Sliding down the ice while punching the air in delight, the most decorated Scottish curler of modern times powered his way back on to the global stage with the perfect end to a near flawless week's play in the national championships in Perth last night.

Ewan MacDonald's precisely judged double take out, removing his opponents' only stones that were lying in the house, meant there was no point in Dave Edwards playing his final shot at the last end of a high quality final which he had begun trailing 6-4 at the Dewar's Centre.

Accompanied by 2010 Olympic team-mate Euan Byers - as well as first-time Scottish champions Duncan Fernie and Dave Reid - MacDonald's class had shone throughout as they reached the final with a perfect record of nine successive wins and he revelled in the experience.

"It's been a fantastic week and very different doing it as a skip with it coming down to your last couple of shots a lot of the time," he said. "There's maybe that wee bit of extra pressure but when you've got guys in front of you like that it makes a wee bit easier that's for sure."

It was a competition played against a controversial backdrop, with many in the sport angry that Scotland's Olympians were denied the chance to contest the national championships because both events took place simultaneously.

Having driven a coach and horses through the main defence of that decision - that it would allow new players to experience elite competition - three-time Olympian MacDonald, who is now heading for his ninth world championship, agreed that the rinks led by Dave Murdoch, his skip at the Olympics in Vancouver four years ago and Eve Muirhead, the current world champions, should have been there.

"I think we would have beaten anybody this week so I don't think it takes anything away from what we've done I hope. However I'd have been delighted for the guys to be here. In previous years when we played the Olympics we've come back and played the Scottish championships. My own feeling is that all the teams should be here."

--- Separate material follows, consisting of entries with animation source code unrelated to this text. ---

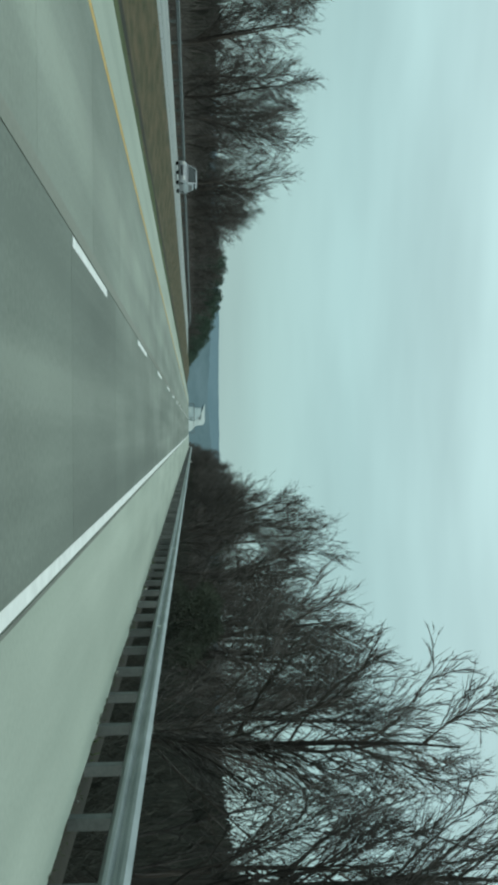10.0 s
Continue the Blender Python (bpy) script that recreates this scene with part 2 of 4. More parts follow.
M_TURF = surface("verge_turf", (0.034, 0.060, 0.021), (0.108, 0.124, 0.060), 0.7, 12, 0.95, 0.5, contrast=0.15, stretch=(3.0, 1, 1))
M_MOSS = surface("moss_dirt", (0.035, 0.04, 0.02), (0.09, 0.09, 0.05), 2, 20, 0.95, 0.4)
M_STAIN = surface("stained_concrete", (0.17, 0.18, 0.15), (0.26, 0.275, 0.235), 0.4, 14, 0.8, 0.1, stretch=(2, 0.1, 1))
M_RUMBLE = surface("grooved_concrete", (0.285, 0.31, 0.26), (0.39, 0.42, 0.355), 1, 14, 0.85, 0.1)
M_SIGN_G = surface("green_sign_sheeting", (0.002, 0.11, 0.062), (0.004, 0.14, 0.08), 2, 30, 0.4, 0.0)
M_LETTER = surface("dull_white_sheeting", (0.36, 0.46, 0.41), (0.46, 0.56, 0.51), 3, 30, 0.5, 0.0)
M_SIGN_B = surface("blue_sign_sheeting", (0.004, 0.035, 0.20), (0.006, 0.05, 0.26), 2, 30, 0.4, 0.0)
M_SIGN_Y = surface("yellow_sign_sheeting", (0.50, 0.33, 0.045), (0.62, 0.42, 0.07), 3, 30, 0.4, 0.0)
M_LOGO_R = surface("pale_red_panel", (0.45, 0.30, 0.30), (0.6, 0.42, 0.42), 4, 30, 0.5, 0.0)
M_LOGO_D = surface("dark_red_print", (0.25, 0.04, 0.03), (0.33, 0.06, 0.05), 4, 30, 0.5, 0.0)
M_LOGO_Y = surface("ochre_print", (0.45, 0.36, 0.16), (0.52, 0.43, 0.2), 4, 30, 0.5, 0.0)
M_ALU = surface("bare_aluminium", (0.09, 0.115, 0.12), (0.13, 0.155, 0.16), 1.5, 20, 0.6, 0.02, metal=0.4)
M_WOOD = surface("weathered_wood", (0.17, 0.15, 0.12), (0.29, 0.26, 0.22), 2, 20, 0.9, 0.3, stretch=(1, 1, 0.2))
M_BLACK = surface("matt_black", (0.012, 0.012, 0.012), (0.025, 0.025, 0.025), 3, 30, 0.6, 0.0)
M_TYRE = surface("tyre_rubber", (0.012, 0.012, 0.012), (0.03, 0.03, 0.028), 4, 40, 0.9, 0.2)
M_WHITE_PAINT = surface("white_vehicle_paint", (0.72, 0.74, 0.73), (0.80, 0.82, 0.81), 1, 20, 0.25, 0.0, spec=0.5)
M_DARK_PAINT = surface("dark_vehicle_paint", (0.015, 0.016, 0.018), (0.03, 0.032, 0.035), 1, 20, 0.25, 0.0, spec=0.5)
M_SILVER = surface("silver_vehicle_paint", (0.30, 0.32, 0.33), (0.40, 0.42, 0.43), 1, 20, 0.3, 0.0, metal=0.5)
M_TRAILER = surface("pale_grey_panel", (0.42, 0.46, 0.46), (0.52, 0.56, 0.56), 0.6, 10, 0.5, 0.02)
M_CHROME = surface("chrome", (0.55, 0.56, 0.57), (0.65, 0.66, 0.67), 2, 20, 0.15, 0.0, metal=1.0)
M_DARK_GLASS = surface("dark_glass", (0.012, 0.02, 0.02), (0.02, 0.03, 0.03), 1, 10, 0.08, 0.0, spec=0.6)
M_TAIL = surface("red_lens", (0.12, 0.006, 0.006), (0.16, 0.01, 0.01), 4, 30, 0.2, 0.0)
# far road and median colours include the haze of distance, the second road more
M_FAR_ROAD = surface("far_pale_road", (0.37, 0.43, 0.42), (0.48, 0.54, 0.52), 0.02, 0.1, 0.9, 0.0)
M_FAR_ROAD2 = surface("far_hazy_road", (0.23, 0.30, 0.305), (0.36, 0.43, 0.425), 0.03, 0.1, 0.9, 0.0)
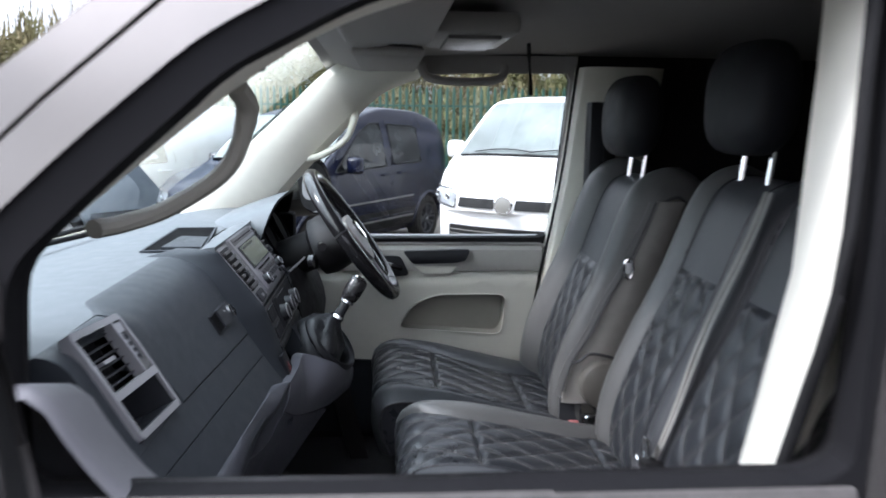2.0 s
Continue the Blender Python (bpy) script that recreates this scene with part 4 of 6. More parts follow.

MacDonald had said earlier in the week that he and Byers had stepped away from the official programme because they had too many other commitments and to that end it was interesting that in the women's event Kerry Barr's rink, another operating outside the system, were first-time title winners.

Having in the semi-final seen off one team of full-time curlers, led by Jennifer Martin - daughter of 'stone of destiny' Rhona - Barr and team-mates Barbara McPate, Rhiann Macleod and Rachael Simms out-manouevered another, Hannah Fleming's hot favourites, in yesterday's final.

"We certainly weren't favourites in everybody else's eyes, but in our eyes we knew we could do it and we were very confident going into that game," the 27-year-old Barr said after clinching a 9-3 win on the penultimate end. "We'd had two close games with Hannah already and we'd beaten her in Dumfries so we knew that we could get the result we wanted."

Barr made it clear that she had no complaints about not receiving the sort of funding that those in the national squads receive, but it was irrefutable that she had shown what can be achieved with a different philosophy.

"We didn't come out to make a statement. We can't be in the programme because we've got so many other commitments. We think that with good sponsorship and good practice and team ethics we can get there ourselves and today's proved that we can do it."

It was, in every sense, a case of doing it the hard way, too.

"On Friday I was on crutches and could barely put any weight on my leg. I fell when I was sweeping behind the tee-line and tweaked my medial ligament, but it's not bad. I'm all taped up and I've been taking lots of Ibuprofen and paracetemol so I'm feeling good now," she said gleefully.